**EXERCISE PROMPT:**
Return every line below as is, leaving out the pictures.

**DATA SEGMENT:**
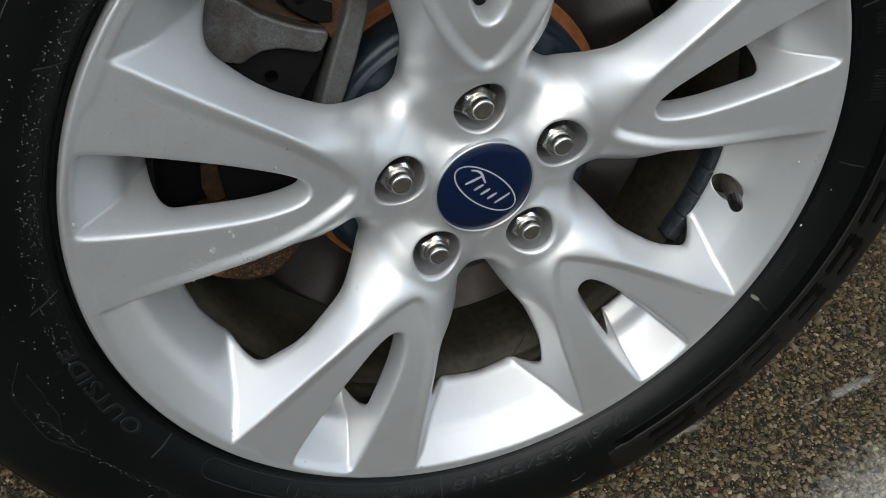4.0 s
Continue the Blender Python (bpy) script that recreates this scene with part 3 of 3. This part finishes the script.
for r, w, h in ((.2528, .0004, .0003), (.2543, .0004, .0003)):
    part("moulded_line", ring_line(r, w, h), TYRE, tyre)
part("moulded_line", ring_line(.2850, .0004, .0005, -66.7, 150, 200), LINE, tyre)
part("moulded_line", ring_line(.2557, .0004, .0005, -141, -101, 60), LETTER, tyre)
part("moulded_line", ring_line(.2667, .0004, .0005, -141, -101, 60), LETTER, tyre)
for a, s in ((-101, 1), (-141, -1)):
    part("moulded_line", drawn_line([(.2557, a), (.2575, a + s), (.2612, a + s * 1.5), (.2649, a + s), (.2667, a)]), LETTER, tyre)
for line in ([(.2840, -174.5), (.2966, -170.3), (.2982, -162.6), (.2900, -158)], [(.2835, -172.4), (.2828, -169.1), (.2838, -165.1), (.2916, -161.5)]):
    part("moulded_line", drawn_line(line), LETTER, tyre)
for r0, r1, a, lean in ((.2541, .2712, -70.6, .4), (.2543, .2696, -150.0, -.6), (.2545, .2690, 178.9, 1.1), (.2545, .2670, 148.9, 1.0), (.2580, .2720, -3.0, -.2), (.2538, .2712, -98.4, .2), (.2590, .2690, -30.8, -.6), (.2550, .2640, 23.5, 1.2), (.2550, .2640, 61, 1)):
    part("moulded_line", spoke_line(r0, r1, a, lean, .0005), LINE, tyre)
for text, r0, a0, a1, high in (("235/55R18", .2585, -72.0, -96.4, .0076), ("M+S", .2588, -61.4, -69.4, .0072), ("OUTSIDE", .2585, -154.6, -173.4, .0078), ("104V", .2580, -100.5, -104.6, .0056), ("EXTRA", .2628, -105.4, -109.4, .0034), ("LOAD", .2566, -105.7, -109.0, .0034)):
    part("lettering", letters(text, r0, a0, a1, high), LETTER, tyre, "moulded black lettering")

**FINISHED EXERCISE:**
4.0 s
Continue the Blender Python (bpy) script that recreates this scene with part 3 of 3. This part finishes the script.
for r, w, h in ((.2528, .0004, .0003), (.2543, .0004, .0003)):
    part("moulded_line", ring_line(r, w, h), TYRE, tyre)
part("moulded_line", ring_line(.2850, .0004, .0005, -66.7, 150, 200), LINE, tyre)
part("moulded_line", ring_line(.2557, .0004, .0005, -141, -101, 60), LETTER, tyre)
part("moulded_line", ring_line(.2667, .0004, .0005, -141, -101, 60), LETTER, tyre)
for a, s in ((-101, 1), (-141, -1)):
    part("moulded_line", drawn_line([(.2557, a), (.2575, a + s), (.2612, a + s * 1.5), (.2649, a + s), (.2667, a)]), LETTER, tyre)
for line in ([(.2840, -174.5), (.2966, -170.3), (.2982, -162.6), (.2900, -158)], [(.2835, -172.4), (.2828, -169.1), (.2838, -165.1), (.2916, -161.5)]):
    part("moulded_line", drawn_line(line), LETTER, tyre)
for r0, r1, a, lean in ((.2541, .2712, -70.6, .4), (.2543, .2696, -150.0, -.6), (.2545, .2690, 178.9, 1.1), (.2545, .2670, 148.9, 1.0), (.2580, .2720, -3.0, -.2), (.2538, .2712, -98.4, .2), (.2590, .2690, -30.8, -.6), (.2550, .2640, 23.5, 1.2), (.2550, .2640, 61, 1)):
    part("moulded_line", spoke_line(r0, r1, a, lean, .0005), LINE, tyre)
for text, r0, a0, a1, high in (("235/55R18", .2585, -72.0, -96.4, .0076), ("M+S", .2588, -61.4, -69.4, .0072), ("OUTSIDE", .2585, -154.6, -173.4, .0078), ("104V", .2580, -100.5, -104.6, .0056), ("EXTRA", .2628, -105.4, -109.4, .0034), ("LOAD", .2566, -105.7, -109.0, .0034)):
    part("lettering", letters(text, r0, a0, a1, high), LETTER, tyre, "moulded black lettering")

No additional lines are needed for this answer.